I can’t argue with that last point. The media, reflecting society, excel at outrage that quickly burns itself out.

But as a matter of political messaging, Obama ticked off so many different things—and without much passion—that his message was muddled.

The media thrive on conflict, so there’s often an assumption that different factions must be at odds. If you attack the hoodlums and thugs who loot and burn, you’re unsympathetic to the poverty that some insist on blaming. If you attack police officers for killing unarmed black men, you’re unsympathetic to the pressures that cops face in fighting crime.

Take these examples from the right and left. National Review has a piece headlined “Riot-Plagued Baltimore Is a Catastrophe Entirely of the Democratic Party’s Own Making”:

“No Republican, and certainly no conservative, has left so much as a thumbprint on the public institutions of Baltimore in a generation. Baltimore’s police department is, like Detroit’s economy and Atlanta’s schools, the product of the progressive wing of the Democratic party enabled in no small part by black identity politics. This is entirely a left-wing project, and a Democratic-party project. When will the Left be held to account for the brutality in Baltimore — brutality for which it bears a measure of responsibility on both sides?”

And Salon has a piece headlined “Baltimore’s violent protestors are right: Smashing police cars is a legitimate political strategy”:

“Non-violence is a type of political performance designed to raise awareness and win over sympathy of those with privilege. When those on the outside of struggle—the white, the wealthy, the straight, the able-bodied, the masculine—have demonstrated repeatedly that they do not care, are not invested, are not going to step in the line of fire to defend the oppressed, this is a futile political strategy.

“Militance is about direct action which defends our communities from violence. It is about responses which meet the political goals of our communities in the moment, and deal with the repercussions as they come. It is about saying no, firmly drawing and holding boundaries, demanding the return of stolen resources.”

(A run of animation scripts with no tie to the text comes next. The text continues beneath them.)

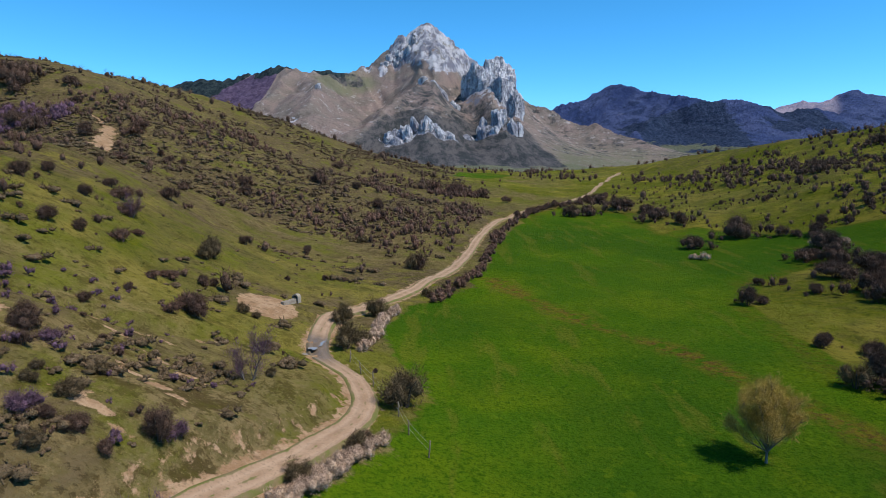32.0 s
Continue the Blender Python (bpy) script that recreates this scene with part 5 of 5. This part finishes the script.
def water_trough():
    top = tagged(new("water_trough"), "long concrete livestock trough with an arched stone spring head", "trough")
    bm = bmesh.new()
    for a in ((-0.32, -0.22, -1.7, 1.4), (0.22, 0.32, -1.7, 1.4), (-0.21, 0.21, -1.7, -1.6), (-0.21, 0.21, 1.3, 1.4)):
        box(bm, *a, -0.3, 0.48)
    from_bmesh("basin", bm, CONCRETE, top)
    bm = bmesh.new()
    box(bm, -0.215, 0.215, -1.59, 1.29, -0.25, 0.34)
    from_bmesh("water", bm, WATER, top, 0)
    bm = bmesh.new()
    ring, k = [], 10
    outer = [(0.62 * math.cos(math.pi * i / k), 0.55 + 0.62 * math.sin(math.pi * i / k)) for i in range(k + 1)]
    inner = [(0.40 * math.cos(math.pi * i / k), 0.55 + 0.40 * math.sin(math.pi * i / k)) for i in range(k + 1)]
    outer, inner = [(0.62, -0.3)] + outer + [(-0.62, -0.3)], [(0.40, -0.3)] + inner + [(-0.40, -0.3)]
    for y in (1.45, 2.25):
        ring.append(([bm.verts.new((x, y, z)) for x, z in outer], [bm.verts.new((x, y, z)) for x, z in inner]))
    (o1, i1), (o2, i2) = ring
    for k in range(len(o1) - 1):
        for q in ((o1[k], o1[k + 1], i1[k + 1], i1[k]), (o2[k], i2[k], i2[k + 1], o2[k + 1]), (o1[k], o2[k], o2[k + 1], o1[k + 1]), (i1[k], i1[k + 1], i2[k + 1], i2[k])):
            bm.faces.new(q)
    from_bmesh("spring_arch", bm, CONCRETE, top, 0)
    # added near-black panel: the shade inside the arch as a colour
    bm = bmesh.new()
    box(bm, -0.41, 0.41, 2.1, 2.22, -0.3, 0.9)
    from_bmesh("back_wall", bm, DARK, top, 0)
    top.matrix_basis = pose(-69.2, 271.2, height_at(-69.4, 270.8) + 0.02, 0, 0, -28) @ Matrix.Diagonal((0.6, 0.6, 0.6, 1))


water_trough()


def puddles():
    g = np.random.default_rng(601)
    for x, y, w, d, a in ((-65.2, 260.9, 0.3, 0.9, 12), (-64.6, 261.6, 0.18, 0.8, -5), (-65.7, 260.0, 0.2, 0.6, 25)):
        k = 28
        r = [1 + 0.25 * math.sin(3 * t + x) + 0.18 * math.sin(5 * t + y) for t in np.linspace(0, 2 * math.pi, k, endpoint=False)]
        v = [(0, 0, 0)] + [(w * q * math.cos(t), d * q * math.sin(t), 0) for q, t in zip(r, np.linspace(0, 2 * math.pi, k, endpoint=False))]
        ob = mesh_object("puddle", v, [(0, 1 + i, 1 + (i + 1) % k) for i in range(k)], WATER)
        ob.matrix_basis = pose(x, y, height_at(x, y) + 0.13, 0, 0, a)
        tagged(ob, "shallow puddle reflecting the sky in the muddy ford", "puddle", "puddles in the ford", kind="structure")


puddles()


def fence():
    top = tagged(new("wire_fence"), "short wooden post and wire fence between track and meadow", "fence")
    line = [(-56.0, 245.6), (-57.2, 248.0), (-57.9, 250.4), (-58.9, 252.8), (-59.9, 255.2), (-61.0, 257.3), (-62.0, 259.0)]
    heads = []
    for k, (x, y) in enumerate(line):
        z = height_at(x, y)
        h = 1.05 + 0.12 * math.sin(5 * k)
        ob = part("post", *tubes([[((0, 0, -0.2), 0.05), ((0.01, 0, 0.5), 0.045), ((0.03 * math.sin(k), 0.02, h), 0.04), ((0.03 * math.sin(k), 0.02, h + 0.01), 0.005)]], 6), POSTWOOD, top)
        ob.matrix_basis = pose(x, y, z, 3 * math.sin(3 * k), 4 * math.cos(2 * k), 0)
        heads.append(Vector((x, y, z)))
    for f in (0.45, 0.85):
        for a, b in zip(heads, heads[1:]):
            part("wire", *tubes([[(a + Vector((0, 0, f)), 0.006), ((a + b) / 2 + Vector((0, 0, f - 0.05)), 0.006), (b + Vector((0, 0, f)), 0.006)]], 3), WIRE, top)


fence()
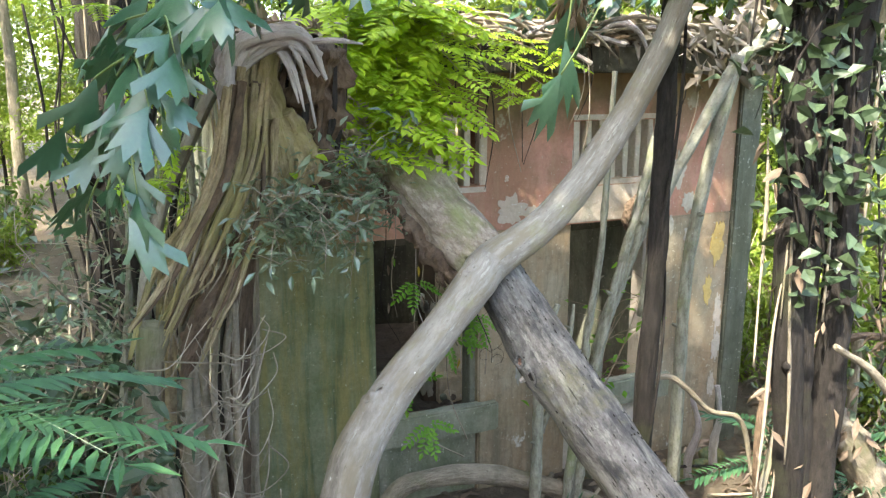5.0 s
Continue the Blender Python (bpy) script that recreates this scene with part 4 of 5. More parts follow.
for e in ends:
    e = Vector(e)
    midp = (root + e) / 2 + Vector((0, 0, 0.12))
    line = [root, midp, e]
    stem("twig", line, [0.007, 0.005, 0.002], TWIG, creeper, sides=5, steps=8, rough=0)
    q = spline(line, 14)
    for j in range(4, 14):
        for _ in range(1 if j % 3 == 0 else 2):
            w = r.uniform(-1.3, 1.3)
            d = Vector((math.sin(w) * 0.9 + 0.15, -abs(math.cos(w)), r.uniform(-0.45, 0.05)))
            p = Vector(q[j]) + Vector((r.gauss(0, 0.05), r.gauss(0, 0.05), r.gauss(0, 0.03)))
            put("feathered_leaf", r.choice(LIME_SPRAYS), aim(p, d, (r.uniform(-0.25, 0.25), -0.25, 1), r.uniform(1.0, 1.5)), creeper)
strand = tagged(empty("creeper_strand"), "thin creeper strand with sparse yellow-green leaves across the eave", "creeper")
for line in ([(0.25, 8.5, 3.5), (0.5, 8.35, 3.4), (0.72, 8.33, 3.22), (0.95, 8.33, 3.08)], [(0.5, 8.4, 3.42), (0.75, 8.35, 3.35), (1.0, 8.32, 3.28)], [(0.4, 8.4, 3.35), (0.55, 8.33, 3.15), (0.72, 8.3, 3.02)]):
    stem("twig", line, [0.005, 0.004, 0.002], TWIG, strand, sides=5, steps=12, rough=0)
    for p in spline(line, 9)[2:]:
        for g in (-1, 1):
            put("feathered_leaf", r.choice(LIME_SPRAYS), aim(Vector(p) + Vector((0, 0, r.uniform(-0.03, 0.03))), (g * 0.8 + r.uniform(-0.3, 0.3), -0.6, r.uniform(-0.4, 0.1)), (0, -0.4, 1), r.uniform(0.55, 0.85)), strand)
side = tagged(empty("creeper_sprig"), "small sprigs of yellow-green leaves behind the torn stump", "creeper")
for k, (x, z) in enumerate(((-1.3, 3.08), (-1.24, 3.13), (-1.36, 2.7), (-1.27, 2.84), (-1.4, 3.3), (-1.5, 3.45), (-1.2, 3.2))):
    line = [(-1.2, 8.0, z - 0.1), (x, 7.9, z), (x - 0.12, 7.85, z - 0.02)]
    stem("twig", line, [0.004, 0.003, 0.002], TWIG, side, sides=5, steps=8, rough=0)
    for g in range(4):
        put("feathered_leaf", LIME_SPRAYS[g % 3], aim((x - 0.03 * g, 7.88, z), (r.uniform(-1, 0.6), -0.5, r.uniform(-0.3, 0.2)), (0, -0.3, 1), 0.8), side)

# ---- seedling sprays before the window ----
SEED_LEAF = leafy("tender green leaflet", (0.11, 0.27, 0.03), (0.16, 0.34, 0.04), 0.45, 0.5, 0.3)
SEED_SPRAYS = [with_mat(feather(6, 0.14, 0.046, 0.5, 0.35, 40 + s), SEED_LEAF) for s in range(3)]
for k, (stemline, sprays) in enumerate((
    ([(0.12, 7.75, 1.2), (0.0, 7.72, 1.5), (-0.02, 7.7, 1.8), (0.03, 7.7, 1.95)], [((-0.02, 7.7, 1.93), (-0.5, -0.1, 0.0)), ((0.0, 7.7, 1.94), (0.9, 0.0, 0.1)), ((0.03, 7.7, 1.95), (0.5, -0.3, -0.2)), ((-0.04, 7.7, 1.8), (-0.7, 0, -0.25)), ((-0.04, 7.7, 1.8), (0.3, -0.2, -0.5)), ((0.02, 7.7, 1.8), (0.9, -0.3, 0.05)), ((0.1, 7.72, 1.87), (0.2, -0.3, -0.8))]),
    ([(0.1, 7.75, 1.1), (-0.1, 7.7, 1.25), (-0.18, 7.68, 1.36)], [((-0.14, 7.68, 1.36), (-0.9, -0.2, -0.3)), ((-0.14, 7.68, 1.37), (0.9, -0.2, -0.1)), ((-0.14, 7.68, 1.36), (0.1, -0.5, -0.6)), ((-0.12, 7.68, 1.36), (-0.5, -0.5, -0.5))]),
    ([(-0.4, 7.8, 1.3), (-0.3, 7.7, 1.5), (-0.28, 7.65, 1.62)], [((-0.28, 7.65, 1.63), (0.1, -0.3, -0.9)), ((-0.27, 7.65, 1.64), (0.6, -0.3, 0.3)), ((-0.28, 7.65, 1.6), (-0.5, -0.2, -0.5))]),
    ([(0.35, 8.4, 1.5), (0.1, 8.25, 1.9), (-0.02, 8.2, 2.0)], [((-0.02, 8.2, 2.0), (-0.8, -0.3, -0.3)), ((0.0, 8.2, 2.0), (0.8, -0.2, -0.2)), ((-0.02, 8.2, 2.0), (-0.2, -0.6, -0.5))]),
    ([(0.3, 7.9, 1.5), (0.33, 7.95, 1.7), (0.3, 8.0, 1.83)], [((0.3, 8.0, 1.82), (0.7, -0.3, -0.3)), ((0.3, 8.0, 1.82), (-0.4, -0.3, -0.6)), ((0.31, 8.0, 1.8), (0.2, -0.4, -0.7))]))):
    plant = tagged(empty("seedling"), "young seedling with feathered tender green leaves before the window", "seedling", "seedlings")
    stem("stem", stemline, [0.004, 0.003, 0.002], TWIG, plant, sides=5, steps=14, rough=0)
    for p, d in sprays:
        put("feathered_leaf", SEED_SPRAYS[k % 3], aim(p, d, (0, -0.5, 1), 1.0), plant)

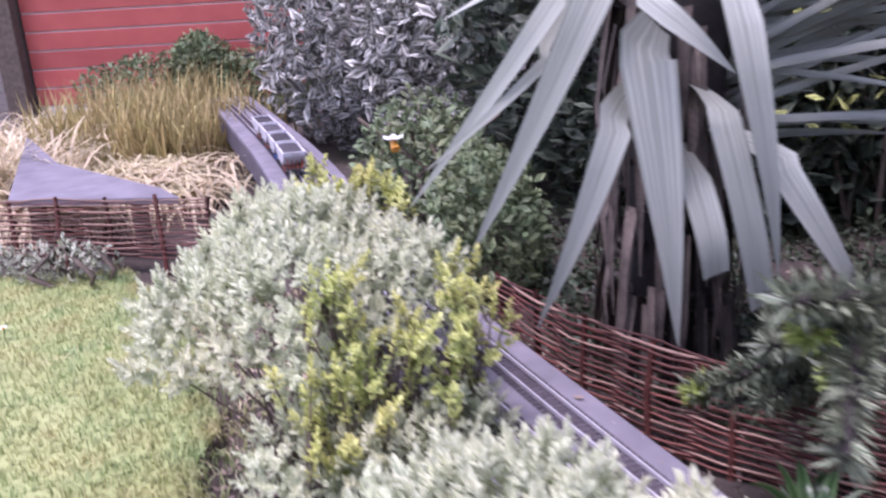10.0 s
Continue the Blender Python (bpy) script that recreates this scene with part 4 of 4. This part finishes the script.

So it’s either all the Democrats’ fault, or it’s fine to riot and destroy communities—all finger-pointing and polemics.

Let’s close with a question for the media, posed by an African-American woman identifying herself as Danielle, when MSNBC’s Thomas Roberts interviewed her in Baltimore:

“My question to you is, when we were out here protesting all last week, for six days straight peacefully, there were no news cameras, there were no helicopters, there was no riot gear, and nobody heard us.

“So now that we’ve burned down buildings and set businesses on fire and looted buildings, now all of the sudden everybody wants to hear us. Why does it take a catastrophe like this in order for America to hear our cry?”